Back on the PSP there was an exclusive title called Patapon, which took the rhythm genre in another direction. By combining rhythm with tactical combat, many gamers were impressed by the idea, though more importantly how unique it was. Going a step further, Orgarhythm hopes to expand on what Patapon started and make a truly unique experience for gamers. With high hopes like that, can Orgarhythm pull it off or was it a good idea gone wrong?
Lets check out what’s HOT and what’s NOT in our review of Orgarhythem.
Weird and Unique Concept
Recently we’ve seen a real decline in risky games, which has resulted in almost everything being a “copy”, sequel, port or something inside of the box. However, the same can’t be said of Orgarhythem, since I’ve yet to see a game quite like it. The game starts by combining the tactical combat with rhythm, but adds several levels of depth to it. With different classes, situational advantages and the ability to add more troops, it’s certainly more than just maintaining rhythm.
Too Many Things to Watch for
If I could sum up Orgarhythm in one word, it would be convoluted. This is because there really are too many moving pieces in Orgarhythm to make it fun for the average gamer. You start by having to select the god; this will bring up 4 color choices. Similar to Rock Paper Scissors, every color has a weakness, but also has a strength. Yellow beats blue, blue beats red and naturally red beats yellow. The final color is white, which allows you to apply buffs or heal a selected area.

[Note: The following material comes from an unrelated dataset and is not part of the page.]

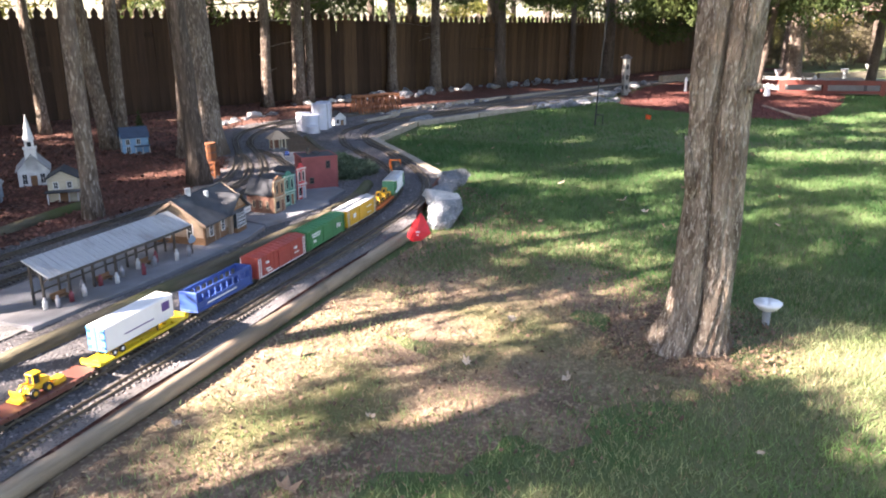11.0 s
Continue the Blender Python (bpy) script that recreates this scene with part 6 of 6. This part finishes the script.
def blades(name, x0, x1, y0, n, hmin, hmax, w, label, material=None, straw=False, top=None):
    x = rng.uniform(x0, x1, n)
    lo = np.full(n, y0)
    hi = front_y(x) - 0.03 - 0.10 * rng.random(n)
    if top is not None:
        hi = np.minimum(hi, top)
    y = lo + (hi - lo) * rng.random(n)
    # thin, worn grass in the shade beside the cedar and along the log
    bare = np.exp(-(((x - 6.5) / 1.5) ** 2 + ((y - 2.75) / 0.85) ** 2)) * 0.86 + np.exp(-(((x - 6.6) / 0.6) ** 2 + ((y - 1.7) / 0.55) ** 2)) * 0.8 + np.exp(-((front_y(x) - y) / 0.2) ** 2) * 0.75
    wave = 0.5 + 0.5 * np.sin(x * 2.3 + 1.7 * np.sin(y * 1.9)) * np.sin(y * 3.1 + 1.3 * np.sin(x * 1.4))
    keep = rng.random(n) > np.clip(bare + 0.36 * wave * (x < 8), 0, 0.93)
    if straw:
        keep = rng.random(n) < np.clip(bare * 1.3 + 0.07, 0, 1) * (0.35 + 0.65 * wave)
    red = (x > 17) & (y > np.interp(x, [a for a, _ in RED_LO], [b for _, b in RED_LO])) & (y < np.interp(x, [a for a, _ in RED_HI], [b for _, b in RED_HI]))
    keep &= ~red
    x, y = x[keep], y[keep]
    n = len(x)
    z = -0.018 * np.clip(np.minimum(x, 26) - 9, 0, None)
    a = rng.uniform(0, 6.283, n)
    h = rng.uniform(hmin, hmax, n)
    tilt = rng.normal(0, 0.55, (n, 2))
    dx, dy = np.cos(a) * w / 2, np.sin(a) * w / 2
    v = np.stack([np.stack([x - dx, y - dy, z - 0.004], 1), np.stack([x + dx, y + dy, z - 0.004], 1),
                  np.stack([x + tilt[:, 0] * h, y + tilt[:, 1] * h, z + h], 1)], 1).reshape(-1, 3)
    ob = from_arrays(name, v, np.arange(3 * n).reshape(-1, 3), material or M_GRASS)
    return tagged(ob, label, "grass", kind="stuff")


blades("lawn_grass", 0.6, 8.0, -2.2, 260000, 0.016, 0.044, 0.0055, "short green and straw-coloured lawn grass")
blades("green_lawn_grass", 7.2, 12.5, -2.5, 110000, 0.02, 0.055, 0.008, "short deep green lawn grass in light shade", M_FARGRASS)
blades("far_lawn_grass", 12.0, 23, -3.0, 90000, 0.02, 0.055, 0.013, "short green lawn grass on the far lawn", M_FARGRASS)
blades("outer_lawn_grass", -6.0, 0.6, -7.0, 80000, 0.02, 0.05, 0.013, "short green and straw-coloured lawn grass")
blades("outer_lawn_grass", 0.6, 20.0, -7.0, 110000, 0.02, 0.055, 0.015, "short green and straw-coloured lawn grass", top=-2.2)
blades("straw", 1.6, 8.6, -0.8, 110000, 0.008, 0.03, 0.006, "dry straw-coloured grass over the worn soil", M_STRAW, True)

# fallen leaves on the lawn
M_LEAF = mat("dry_leaf", (0.30, 0.19, 0.115), (0.19, 0.11, 0.065), scale=20, fine=80, rough=0.8, bump=0.2, rand=0.45)
M_PALELEAF = mat("pale_leaf", (0.5, 0.42, 0.33), (0.36, 0.28, 0.2), scale=20, fine=80, rough=0.8, bump=0.2, rand=0.2)


def leaf_data(seed, material):
    r = random.Random(seed)
    o = []
    lobes = r.choice((5, 7))
    n = lobes * 2
    for i in range(n):
        a = 6.28319 * i / n
        k = (1.0 if i % 2 == 0 else 0.7) * r.uniform(0.7, 1.1)
        o.append((math.cos(a) * k, math.sin(a) * k * 0.75, 0.5 * k * k * r.uniform(0.1, 1.5)))
    m = Mesh()
    m.add([(0, 0, 0)] + o, [(0, i + 1, (i + 1) % n + 1) for i in range(n)])
    m.add([(-1.0, 0.03, 0.02), (-1.0, -0.03, 0.02), (-1.7, -0.03, 0.12), (-1.7, 0.03, 0.12)], [(0, 1, 2, 3)])
    return m.data("leaf", material)


LEAVES = [leaf_data(i, M_LEAF) for i in range(5)] + [leaf_data(9, M_PALELEAF)]
rl_ = random.Random(12)
spots = [(2.24, 1.66, 0.035, 0), (2.1, 1.51, 0.045, 5), (3.26, 1.77, 0.04, 5), (3.855, 2.82, 0.045, 5), (4.87, 2.86, 0.06, 1), (7.58, -0.2, 0.05, 5), (5.42, 0.47, 0.05, 5), (3.63, 2.3, 0.04, 0), (10.03, 3.2, 0.05, 5), (8.66, 3.29, 0.05, 2), (9.49, 2.55, 0.05, 5)]
for i in range(170):
    x = rl_.uniform(1.2, 13)
    y = rl_.uniform(-1.0, float(front_y(x)) - 0.15)
    spots.append((x, y, rl_.uniform(0.014, 0.038), rl_.choice((0, 1, 2, 3, 4, 0, 1, 2, 5))))
for x, y, s, k in spots:
    ob = new("fallen_leaf", LEAVES[k])
    ob.matrix_basis = pose(x, y, lawn_z(x, y) + 0.03, rl_.uniform(-25, 25), rl_.uniform(-25, 25), rl_.uniform(0, 360)) @ Matrix.Diagonal((s, s, s, 1))
    tagged(ob, "pale dry leaf lying on the grass" if k == 5 else "curled brown dry leaf lying on the grass", "leaf", "fallen leaves")


def litter(name, n, lo, hi, x0, x1, size, material, label, zf, lift=0.01, flat=0.35):
    """Loose chips or leaves strewn between two outlines."""
    x = rng.uniform(x0, x1, n)
    a = np.interp(x, [p for p, _ in lo], [p for _, p in lo])
    b = np.interp(x, [p for p, _ in hi], [p for _, p in hi])
    y = a + (b - a) * rng.random(n)
    z = np.array([zf(p, q) for p, q in zip(x, y)]) + lift
    t = rng.uniform(0, 6.283, n)
    s = size * rng.uniform(0.4, 1.4, n)
    d1 = np.stack([np.cos(t) * s, np.sin(t) * s, rng.normal(0, flat, n) * s], 1)
    d2 = np.stack([-np.sin(t) * s * 0.6, np.cos(t) * s * 0.6, rng.normal(0, flat, n) * s], 1)
    c = np.stack([x, y, z], 1)
    up = np.stack([np.zeros(n), np.zeros(n), s * 0.5], 1)
    v = np.stack([c - d1, c - d2, c + d1, c + d2, c + up], 1).reshape(-1, 3)
    k = np.arange(n)[:, None] * 5
    f = np.concatenate([k + np.array([0, 1, 4]), k + np.array([1, 2, 4]), k + np.array([2, 3, 4]), k + np.array([3, 0, 4])], 0)
    return tagged(from_arrays(name, v, f, material), label, "litter", kind="stuff")


M_CHIP = mat("bark_chips", (0.17, 0.07, 0.048), (0.09, 0.045, 0.033), scale=3, fine=40, rough=0.9, bump=0, rand=0.5, island=True)
M_REDCHIP = mat("red_chips", (0.15, 0.047, 0.034), (0.09, 0.03, 0.024), scale=3, fine=40, rough=0.9, bump=0, rand=0.45, island=True)
M_STONE = mat("gravel_stones", (0.20, 0.18, 0.175), (0.115, 0.102, 0.10), scale=4, fine=60, rough=0.9, bump=0, rand=0.5, island=True)
litter("mulch_chips", 34000, [(a, b - 0.05) for a, b in GRAVEL_BACK], [(a, b - 0.1) for a, b in FENCE], 0, 17, 0.021, M_CHIP, "reddish brown leaves and bark chips", rough_bed)
litter("red_chips", 36000, RED_LO, RED_HI, 17, 28, 0.015, M_REDCHIP, "bright red shredded bark chips", red_z)
litter("loose_gravel", 60000, [(a, b + 0.04) for a, b in FRONT], GRAVEL_BACK, 0, 14, 0.0085, M_STONE, "loose grey gravel stones", rough_bed, 0.009, 0.3)

M_DRY = mat("dry_leaf_bits", (0.20, 0.125, 0.08), (0.10, 0.06, 0.042), scale=5, fine=40, rough=0.9, bump=0, rand=0.5, island=True)
litter("dry_leaf_litter", 4200, [(4.2, 2.9), (5.2, 2.1), (6.2, 1.45), (7.0, 1.2), (7.8, 1.9), (8.6, 3.0), (9.6, 3.9)], [(4.2, 3.62), (7.9, 3.62), (8.6, 3.7), (9.6, 4.05)], 4.2, 9.6, 0.009, M_DRY, "brown dry leaf bits scattered over worn soil", lambda x, y: lawn_z(x, y) + 0.008, 0.006, 0.5)
litter("cedar_base_litter", 1400, [(6.25, 1.5), (6.5, 1.25), (6.9, 1.25), (7.15, 1.5)], [(6.25, 1.95), (6.5, 2.15), (6.9, 2.15), (7.15, 1.9)], 6.25, 7.15, 0.009, M_DRY, "brown needles and leaves round the foot of the cedar", lambda x, y: lawn_z(x, y) + 0.01, 0.006, 0.5)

Once you figure out what color you need, another menu will offer you 4 different attack types. These include Strike (melee), Archer (long range), Catapult (mid range, high damage) and finally Sacrifice (bombers). Most of these classes have set uses, so if you were trying to kill someone on a ledge, obviously the archer would be better than a few strikers. Finally poke or slide depending on how many troops are needed over what you want to attack and those minions will start running to that location.